*What you should do*:
Output the material exactly, but drop every image it holds.

*Available data*:
==========
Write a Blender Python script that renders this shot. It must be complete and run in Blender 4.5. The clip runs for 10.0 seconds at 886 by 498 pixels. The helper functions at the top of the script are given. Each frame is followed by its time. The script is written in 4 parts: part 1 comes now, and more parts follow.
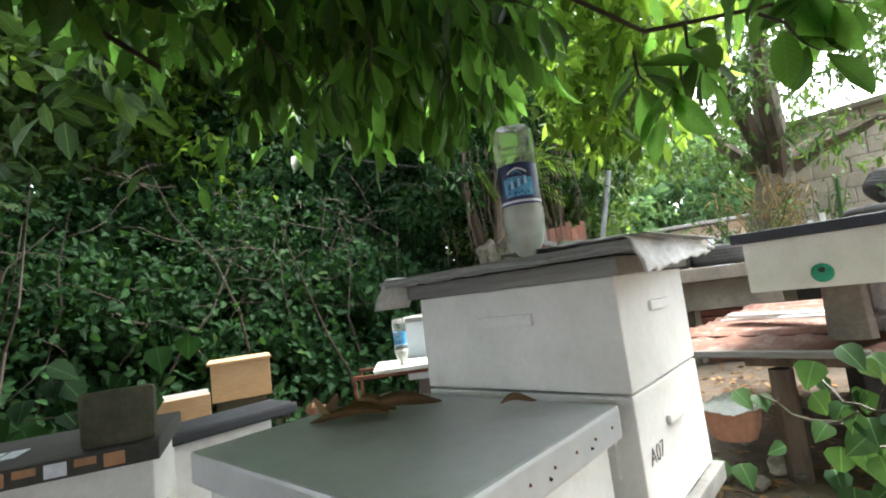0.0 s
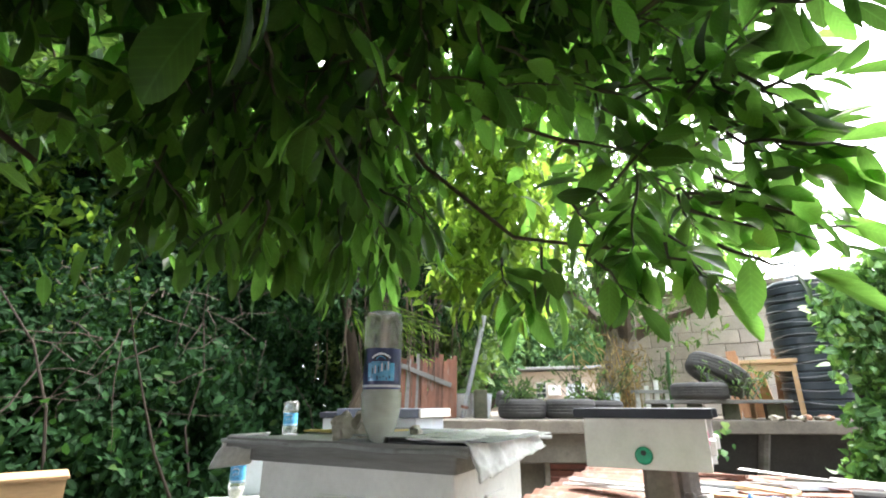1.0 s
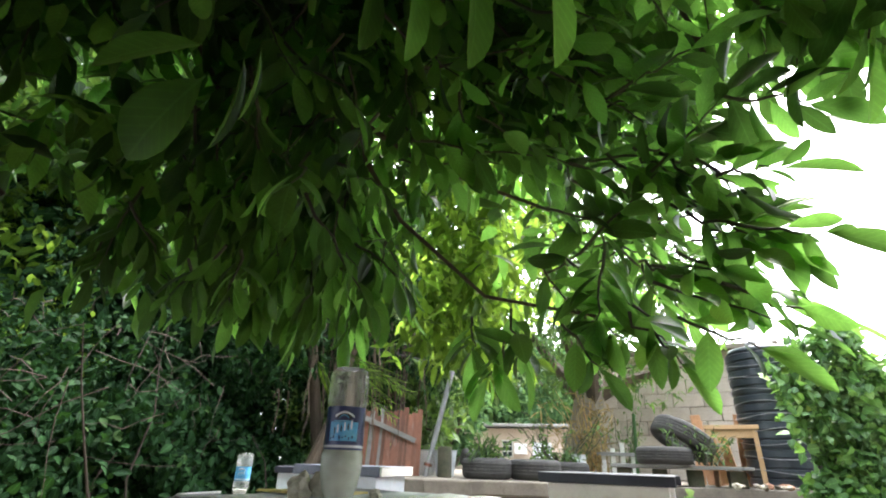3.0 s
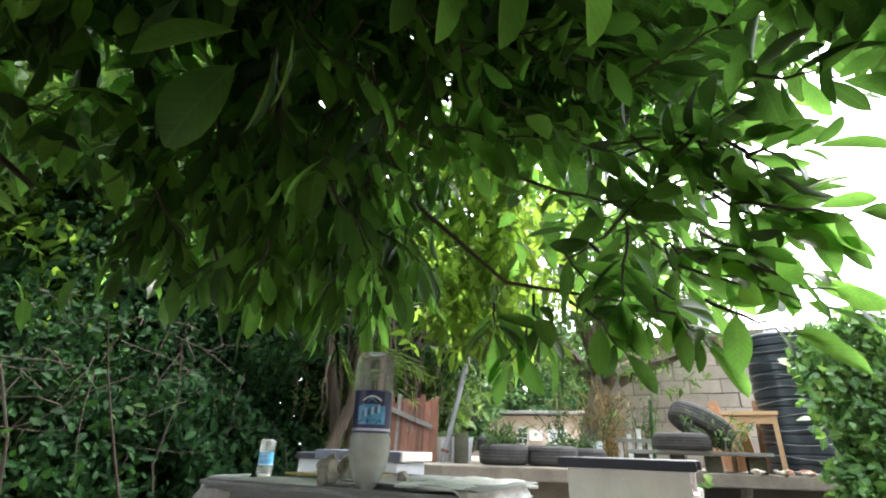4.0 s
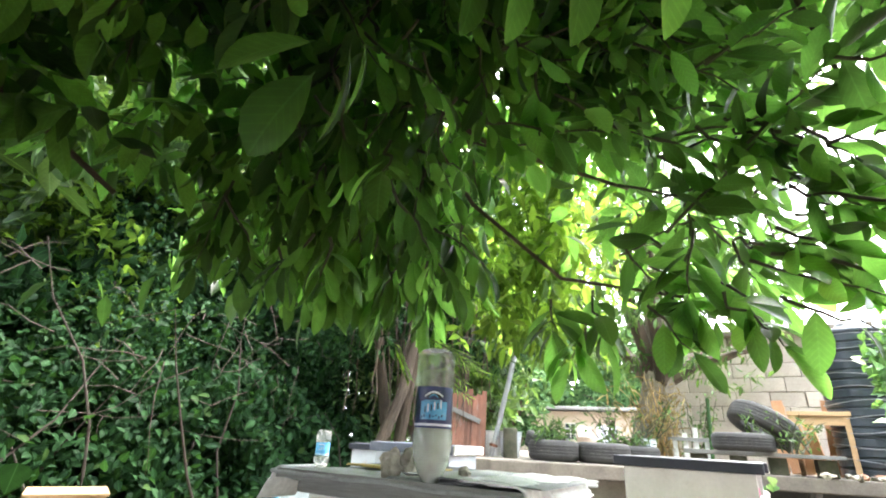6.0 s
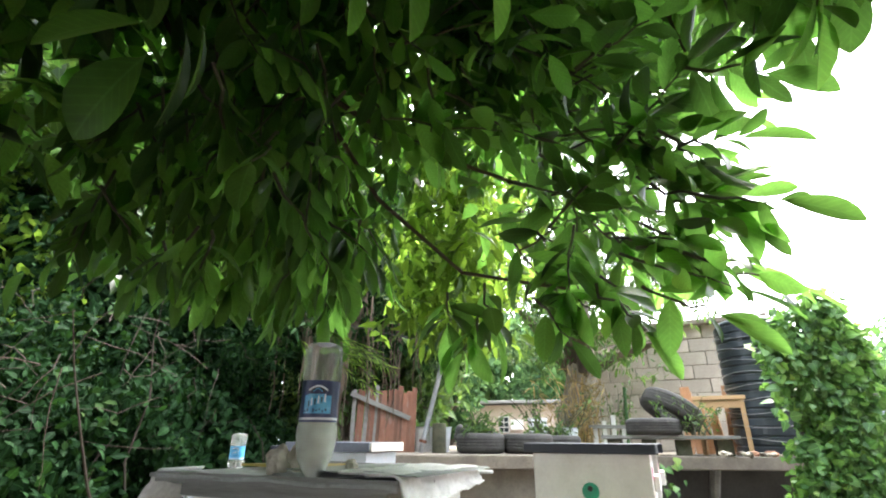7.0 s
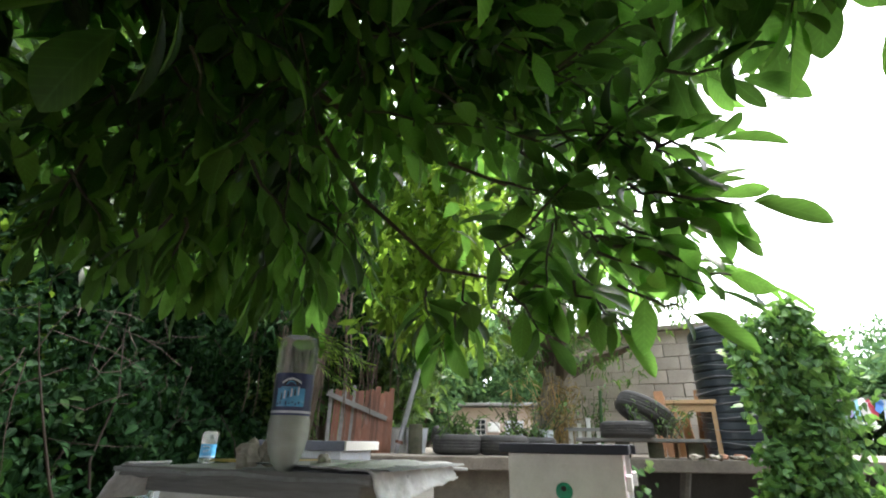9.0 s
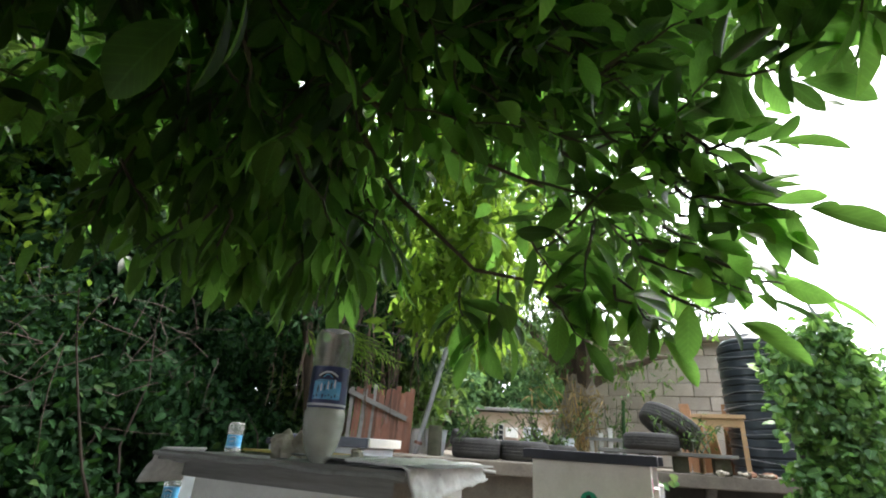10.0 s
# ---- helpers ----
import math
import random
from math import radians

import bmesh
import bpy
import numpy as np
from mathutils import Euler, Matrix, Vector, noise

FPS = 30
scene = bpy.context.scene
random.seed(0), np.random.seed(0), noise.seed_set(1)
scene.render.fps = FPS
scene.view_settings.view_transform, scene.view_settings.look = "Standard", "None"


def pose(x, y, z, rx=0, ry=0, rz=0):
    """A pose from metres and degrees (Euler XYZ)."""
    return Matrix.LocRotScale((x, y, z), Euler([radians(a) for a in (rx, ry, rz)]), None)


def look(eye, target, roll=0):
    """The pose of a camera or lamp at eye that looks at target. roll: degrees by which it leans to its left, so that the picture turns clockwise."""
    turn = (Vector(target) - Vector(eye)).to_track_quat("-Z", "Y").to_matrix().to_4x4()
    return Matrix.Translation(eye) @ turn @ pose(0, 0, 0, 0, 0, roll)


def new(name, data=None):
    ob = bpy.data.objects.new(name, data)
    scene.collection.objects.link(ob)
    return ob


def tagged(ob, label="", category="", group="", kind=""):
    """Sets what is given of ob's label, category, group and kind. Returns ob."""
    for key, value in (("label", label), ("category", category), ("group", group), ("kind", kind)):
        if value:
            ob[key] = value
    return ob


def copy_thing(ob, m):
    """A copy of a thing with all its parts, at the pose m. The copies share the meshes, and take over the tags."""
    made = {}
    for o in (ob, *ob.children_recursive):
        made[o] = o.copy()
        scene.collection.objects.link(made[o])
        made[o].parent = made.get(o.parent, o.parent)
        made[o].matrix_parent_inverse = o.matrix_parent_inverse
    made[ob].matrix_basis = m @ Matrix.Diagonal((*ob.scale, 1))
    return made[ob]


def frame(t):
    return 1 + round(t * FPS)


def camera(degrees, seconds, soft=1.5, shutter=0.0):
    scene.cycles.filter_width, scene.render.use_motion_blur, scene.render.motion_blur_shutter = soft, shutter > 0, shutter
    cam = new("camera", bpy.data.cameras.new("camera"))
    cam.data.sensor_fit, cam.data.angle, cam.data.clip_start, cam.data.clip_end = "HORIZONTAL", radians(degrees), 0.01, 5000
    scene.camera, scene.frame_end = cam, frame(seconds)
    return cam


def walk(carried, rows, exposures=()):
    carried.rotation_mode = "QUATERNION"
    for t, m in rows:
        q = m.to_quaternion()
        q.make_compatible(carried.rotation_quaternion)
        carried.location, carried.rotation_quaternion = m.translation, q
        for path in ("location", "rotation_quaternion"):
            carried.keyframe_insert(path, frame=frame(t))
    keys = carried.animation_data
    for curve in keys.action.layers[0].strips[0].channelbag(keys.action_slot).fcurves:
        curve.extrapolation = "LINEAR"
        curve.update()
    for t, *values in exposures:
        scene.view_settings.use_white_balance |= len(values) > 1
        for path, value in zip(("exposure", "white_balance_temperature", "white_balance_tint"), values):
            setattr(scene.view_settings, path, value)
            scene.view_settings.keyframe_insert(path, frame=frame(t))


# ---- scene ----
cam = camera(86.0, 10.0, 2.0)
PATH = [
    (0, (0.093, -0.012, 0.999), (0.164, 1.976, 1.209), -7.0),
    (0.2, (0.132, -0.018, 1.057), (0.257, 1.961, 1.318), -10.0),
    (0.3, (0.145, -0.038, 1.082), (0.335, 1.929, 1.395), -9.7),
    (0.4, (0.138, -0.056, 1.097), (0.444, 1.879, 1.488), -9.1),
    (0.5, (0.137, -0.066, 1.104), (0.51, 1.849, 1.547), -8.4),
    (0.7, (0.125, -0.085, 1.112), (0.6, 1.782, 1.655), -5.2),
    (1, (0.117, -0.105, 1.128), (0.666, 1.713, 1.755), 0.0),
    (1.5, (0.113, -0.115, 1.136), (0.727, 1.639, 1.878), 2.7),
    (2, (0.114, -0.129, 1.145), (0.755, 1.581, 1.96), 2.4),
    (3.5, (0.101, -0.125, 1.14), (0.717, 1.593, 1.956), 1.4),
    (4, (0.088, -0.119, 1.135), (0.676, 1.629, 1.91), 1.8),
    (4.5, (0.078, -0.12, 1.145), (0.633, 1.645, 1.903), 2.5),
    (5, (0.032, -0.116, 1.14), (0.511, 1.671, 1.898), 3.4),
    (5.2, (0.009, -0.113, 1.14), (0.433, 1.69, 1.896), 4.1),
    (6.5, (0.111, -0.13, 1.134), (0.566, 1.672, 1.873), 2.0),
    (7, (0.16, -0.157, 1.128), (0.818, 1.578, 1.874), 0.4),
    (7.5, (0.168, -0.169, 1.133), (0.99, 1.496, 1.877), -0.7),
    (8, (0.158, -0.169, 1.128), (1.026, 1.469, 1.878), -1.0),
    (8.5, (0.142, -0.16, 1.111), (0.886, 1.536, 1.867), 0.5),
    (9, (0.168, -0.15, 1.114), (0.897, 1.552, 1.869), 0.9),
    (9.5, (0.141, -0.138, 1.12), (0.823, 1.585, 1.873), 2.2),
    (10, (0.138, -0.129, 1.106), (0.78, 1.605, 1.868), 3.8),
]
walk(cam, [(t, look(eye, target, roll)) for t, eye, target, roll in PATH],
     [(0.0, 2.4), (0.4, 2.55), (0.7, 2.65), (1.2, 2.65), (2.0, 2.5), (4.6, 2.4), (5.2, 2.65), (6.3, 3.3), (6.6, 3.05), (7.2, 2.4), (8.0, 1.95), (9.0, 1.75), (10.0, 1.75)])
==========
*Output for this task*:
Write a Blender Python script that renders this shot. It must be complete and run in Blender 4.5. The clip runs for 10.0 seconds at 886 by 498 pixels. The helper functions at the top of the script are given. Each frame is followed by its time. The script is written in 4 parts: part 1 comes now, and more parts follow.
0.0 s
1.0 s
3.0 s
4.0 s
6.0 s
7.0 s
9.0 s
10.0 s
# ---- helpers ----
import math
import random
from math import radians

import bmesh
import bpy
import numpy as np
from mathutils import Euler, Matrix, Vector, noise

FPS = 30
scene = bpy.context.scene
random.seed(0), np.random.seed(0), noise.seed_set(1)
scene.render.fps = FPS
scene.view_settings.view_transform, scene.view_settings.look = "Standard", "None"


def pose(x, y, z, rx=0, ry=0, rz=0):
    """A pose from metres and degrees (Euler XYZ)."""
    return Matrix.LocRotScale((x, y, z), Euler([radians(a) for a in (rx, ry, rz)]), None)


def look(eye, target, roll=0):
    """The pose of a camera or lamp at eye that looks at target. roll: degrees by which it leans to its left, so that the picture turns clockwise."""
    turn = (Vector(target) - Vector(eye)).to_track_quat("-Z", "Y").to_matrix().to_4x4()
    return Matrix.Translation(eye) @ turn @ pose(0, 0, 0, 0, 0, roll)


def new(name, data=None):
    ob = bpy.data.objects.new(name, data)
    scene.collection.objects.link(ob)
    return ob


def tagged(ob, label="", category="", group="", kind=""):
    """Sets what is given of ob's label, category, group and kind. Returns ob."""
    for key, value in (("label", label), ("category", category), ("group", group), ("kind", kind)):
        if value:
            ob[key] = value
    return ob


def copy_thing(ob, m):
    """A copy of a thing with all its parts, at the pose m. The copies share the meshes, and take over the tags."""
    made = {}
    for o in (ob, *ob.children_recursive):
        made[o] = o.copy()
        scene.collection.objects.link(made[o])
        made[o].parent = made.get(o.parent, o.parent)
        made[o].matrix_parent_inverse = o.matrix_parent_inverse
    made[ob].matrix_basis = m @ Matrix.Diagonal((*ob.scale, 1))
    return made[ob]


def frame(t):
    return 1 + round(t * FPS)


def camera(degrees, seconds, soft=1.5, shutter=0.0):
    scene.cycles.filter_width, scene.render.use_motion_blur, scene.render.motion_blur_shutter = soft, shutter > 0, shutter
    cam = new("camera", bpy.data.cameras.new("camera"))
    cam.data.sensor_fit, cam.data.angle, cam.data.clip_start, cam.data.clip_end = "HORIZONTAL", radians(degrees), 0.01, 5000
    scene.camera, scene.frame_end = cam, frame(seconds)
    return cam


def walk(carried, rows, exposures=()):
    carried.rotation_mode = "QUATERNION"
    for t, m in rows:
        q = m.to_quaternion()
        q.make_compatible(carried.rotation_quaternion)
        carried.location, carried.rotation_quaternion = m.translation, q
        for path in ("location", "rotation_quaternion"):
            carried.keyframe_insert(path, frame=frame(t))
    keys = carried.animation_data
    for curve in keys.action.layers[0].strips[0].channelbag(keys.action_slot).fcurves:
        curve.extrapolation = "LINEAR"
        curve.update()
    for t, *values in exposures:
        scene.view_settings.use_white_balance |= len(values) > 1
        for path, value in zip(("exposure", "white_balance_temperature", "white_balance_tint"), values):
            setattr(scene.view_settings, path, value)
            scene.view_settings.keyframe_insert(path, frame=frame(t))


# ---- scene ----
cam = camera(86.0, 10.0, 2.0)
PATH = [
    (0, (0.093, -0.012, 0.999), (0.164, 1.976, 1.209), -7.0),
    (0.2, (0.132, -0.018, 1.057), (0.257, 1.961, 1.318), -10.0),
    (0.3, (0.145, -0.038, 1.082), (0.335, 1.929, 1.395), -9.7),
    (0.4, (0.138, -0.056, 1.097), (0.444, 1.879, 1.488), -9.1),
    (0.5, (0.137, -0.066, 1.104), (0.51, 1.849, 1.547), -8.4),
    (0.7, (0.125, -0.085, 1.112), (0.6, 1.782, 1.655), -5.2),
    (1, (0.117, -0.105, 1.128), (0.666, 1.713, 1.755), 0.0),
    (1.5, (0.113, -0.115, 1.136), (0.727, 1.639, 1.878), 2.7),
    (2, (0.114, -0.129, 1.145), (0.755, 1.581, 1.96), 2.4),
    (3.5, (0.101, -0.125, 1.14), (0.717, 1.593, 1.956), 1.4),
    (4, (0.088, -0.119, 1.135), (0.676, 1.629, 1.91), 1.8),
    (4.5, (0.078, -0.12, 1.145), (0.633, 1.645, 1.903), 2.5),
    (5, (0.032, -0.116, 1.14), (0.511, 1.671, 1.898), 3.4),
    (5.2, (0.009, -0.113, 1.14), (0.433, 1.69, 1.896), 4.1),
    (6.5, (0.111, -0.13, 1.134), (0.566, 1.672, 1.873), 2.0),
    (7, (0.16, -0.157, 1.128), (0.818, 1.578, 1.874), 0.4),
    (7.5, (0.168, -0.169, 1.133), (0.99, 1.496, 1.877), -0.7),
    (8, (0.158, -0.169, 1.128), (1.026, 1.469, 1.878), -1.0),
    (8.5, (0.142, -0.16, 1.111), (0.886, 1.536, 1.867), 0.5),
    (9, (0.168, -0.15, 1.114), (0.897, 1.552, 1.869), 0.9),
    (9.5, (0.141, -0.138, 1.12), (0.823, 1.585, 1.873), 2.2),
    (10, (0.138, -0.129, 1.106), (0.78, 1.605, 1.868), 3.8),
]
walk(cam, [(t, look(eye, target, roll)) for t, eye, target, roll in PATH],
     [(0.0, 2.4), (0.4, 2.55), (0.7, 2.65), (1.2, 2.65), (2.0, 2.5), (4.6, 2.4), (5.2, 2.65), (6.3, 3.3), (6.6, 3.05), (7.2, 2.4), (8.0, 1.95), (9.0, 1.75), (10.0, 1.75)])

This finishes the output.